What to produce:
Begin at the line containing "7. More parts follow." in the entries below and end at the line containing "r), mat_, parent)"; transcribe that range exactly and nothing outside it.

Data supplied:
>> begin

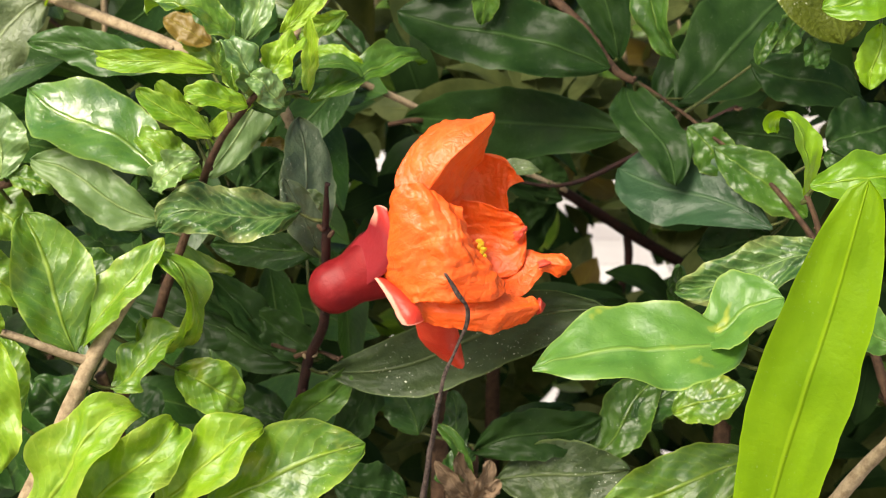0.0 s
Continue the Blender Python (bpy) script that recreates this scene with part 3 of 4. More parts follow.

>> end
>> begin

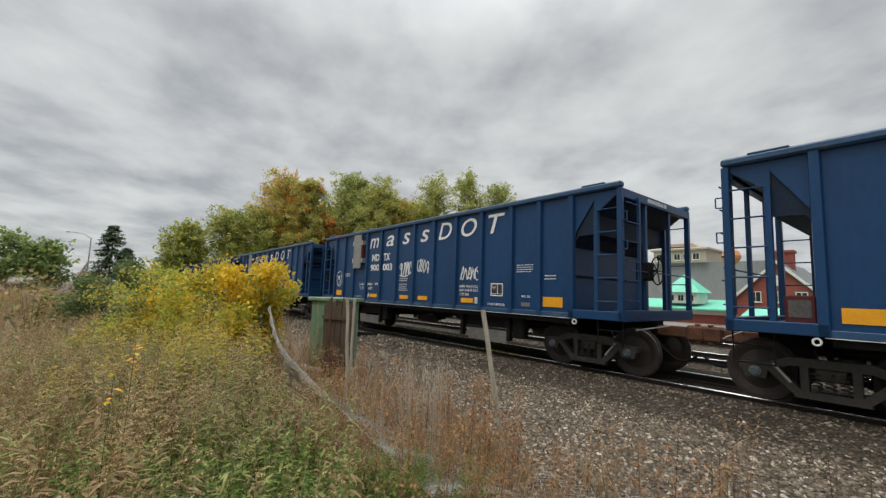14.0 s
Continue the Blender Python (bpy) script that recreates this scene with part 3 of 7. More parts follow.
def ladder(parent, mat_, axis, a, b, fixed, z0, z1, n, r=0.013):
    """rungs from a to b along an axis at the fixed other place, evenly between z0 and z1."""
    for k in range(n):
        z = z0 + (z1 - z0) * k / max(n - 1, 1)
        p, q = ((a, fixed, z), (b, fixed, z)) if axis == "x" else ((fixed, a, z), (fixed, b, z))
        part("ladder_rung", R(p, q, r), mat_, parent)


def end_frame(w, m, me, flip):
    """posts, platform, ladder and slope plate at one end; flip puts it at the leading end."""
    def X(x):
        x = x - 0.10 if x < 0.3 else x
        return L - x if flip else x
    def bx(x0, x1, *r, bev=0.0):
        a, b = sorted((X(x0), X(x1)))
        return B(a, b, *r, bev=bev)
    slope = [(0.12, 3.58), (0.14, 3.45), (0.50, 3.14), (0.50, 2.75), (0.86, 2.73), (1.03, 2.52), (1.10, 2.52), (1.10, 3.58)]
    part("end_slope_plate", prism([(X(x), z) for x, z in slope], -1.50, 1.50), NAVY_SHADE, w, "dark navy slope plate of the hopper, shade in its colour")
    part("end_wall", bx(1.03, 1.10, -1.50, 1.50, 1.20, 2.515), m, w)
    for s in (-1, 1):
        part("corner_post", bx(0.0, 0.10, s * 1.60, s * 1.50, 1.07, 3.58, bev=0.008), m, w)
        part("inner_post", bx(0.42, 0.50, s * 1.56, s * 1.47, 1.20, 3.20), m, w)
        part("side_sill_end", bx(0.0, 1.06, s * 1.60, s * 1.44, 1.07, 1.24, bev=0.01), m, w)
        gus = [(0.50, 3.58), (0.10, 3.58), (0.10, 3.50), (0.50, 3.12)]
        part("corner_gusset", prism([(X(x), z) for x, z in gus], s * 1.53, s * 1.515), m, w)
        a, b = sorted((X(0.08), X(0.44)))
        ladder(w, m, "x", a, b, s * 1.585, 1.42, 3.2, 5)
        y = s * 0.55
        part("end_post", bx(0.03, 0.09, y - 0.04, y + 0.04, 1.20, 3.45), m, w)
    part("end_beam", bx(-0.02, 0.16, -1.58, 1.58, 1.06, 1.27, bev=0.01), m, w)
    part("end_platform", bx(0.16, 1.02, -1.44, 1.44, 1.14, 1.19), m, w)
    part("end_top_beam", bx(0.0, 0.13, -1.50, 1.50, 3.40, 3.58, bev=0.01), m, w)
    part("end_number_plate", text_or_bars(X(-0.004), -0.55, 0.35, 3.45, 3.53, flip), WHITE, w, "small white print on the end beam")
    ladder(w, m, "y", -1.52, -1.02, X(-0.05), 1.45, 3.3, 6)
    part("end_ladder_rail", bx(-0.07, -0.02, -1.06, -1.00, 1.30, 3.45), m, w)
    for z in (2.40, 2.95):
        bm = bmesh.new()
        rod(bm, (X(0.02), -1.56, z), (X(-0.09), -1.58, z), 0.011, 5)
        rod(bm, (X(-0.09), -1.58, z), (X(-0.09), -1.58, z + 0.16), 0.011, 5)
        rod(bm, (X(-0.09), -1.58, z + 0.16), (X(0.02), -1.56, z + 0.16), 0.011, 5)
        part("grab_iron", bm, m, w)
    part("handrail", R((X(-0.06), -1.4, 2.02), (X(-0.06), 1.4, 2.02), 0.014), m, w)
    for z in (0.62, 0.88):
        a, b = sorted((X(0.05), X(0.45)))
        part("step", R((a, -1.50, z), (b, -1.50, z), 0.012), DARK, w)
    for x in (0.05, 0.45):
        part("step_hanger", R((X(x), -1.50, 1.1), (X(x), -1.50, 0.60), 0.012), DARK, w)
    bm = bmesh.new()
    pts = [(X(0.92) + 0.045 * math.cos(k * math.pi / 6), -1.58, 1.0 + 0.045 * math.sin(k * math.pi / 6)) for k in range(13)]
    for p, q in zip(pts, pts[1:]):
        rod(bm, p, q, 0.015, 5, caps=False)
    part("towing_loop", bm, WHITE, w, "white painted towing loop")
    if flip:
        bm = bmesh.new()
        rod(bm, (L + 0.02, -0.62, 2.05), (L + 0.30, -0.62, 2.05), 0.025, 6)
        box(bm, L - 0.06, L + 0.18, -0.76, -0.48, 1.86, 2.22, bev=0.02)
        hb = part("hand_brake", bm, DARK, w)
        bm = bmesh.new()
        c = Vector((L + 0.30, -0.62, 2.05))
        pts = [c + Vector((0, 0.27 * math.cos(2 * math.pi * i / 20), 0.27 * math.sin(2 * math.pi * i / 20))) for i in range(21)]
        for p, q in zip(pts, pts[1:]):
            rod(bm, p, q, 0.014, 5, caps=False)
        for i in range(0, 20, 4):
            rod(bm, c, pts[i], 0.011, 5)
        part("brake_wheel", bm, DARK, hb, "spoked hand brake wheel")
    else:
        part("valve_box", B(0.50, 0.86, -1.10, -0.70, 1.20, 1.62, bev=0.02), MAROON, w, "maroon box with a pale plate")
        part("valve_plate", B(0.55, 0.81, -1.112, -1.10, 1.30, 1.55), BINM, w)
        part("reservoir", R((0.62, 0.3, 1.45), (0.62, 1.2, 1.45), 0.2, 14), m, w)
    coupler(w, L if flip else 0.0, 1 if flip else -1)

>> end

Worked answer:
Continue the Blender Python (bpy) script that recreates this scene with part 3 of 7. More parts follow.
def ladder(parent, mat_, axis, a, b, fixed, z0, z1, n, r=0.013):
    """rungs from a to b along an axis at the fixed other place, evenly between z0 and z1."""
    for k in range(n):
        z = z0 + (z1 - z0) * k / max(n - 1, 1)
        p, q = ((a, fixed, z), (b, fixed, z)) if axis == "x" else ((fixed, a, z), (fixed, b, z))
        part("ladder_rung", R(p, q, r), mat_, parent)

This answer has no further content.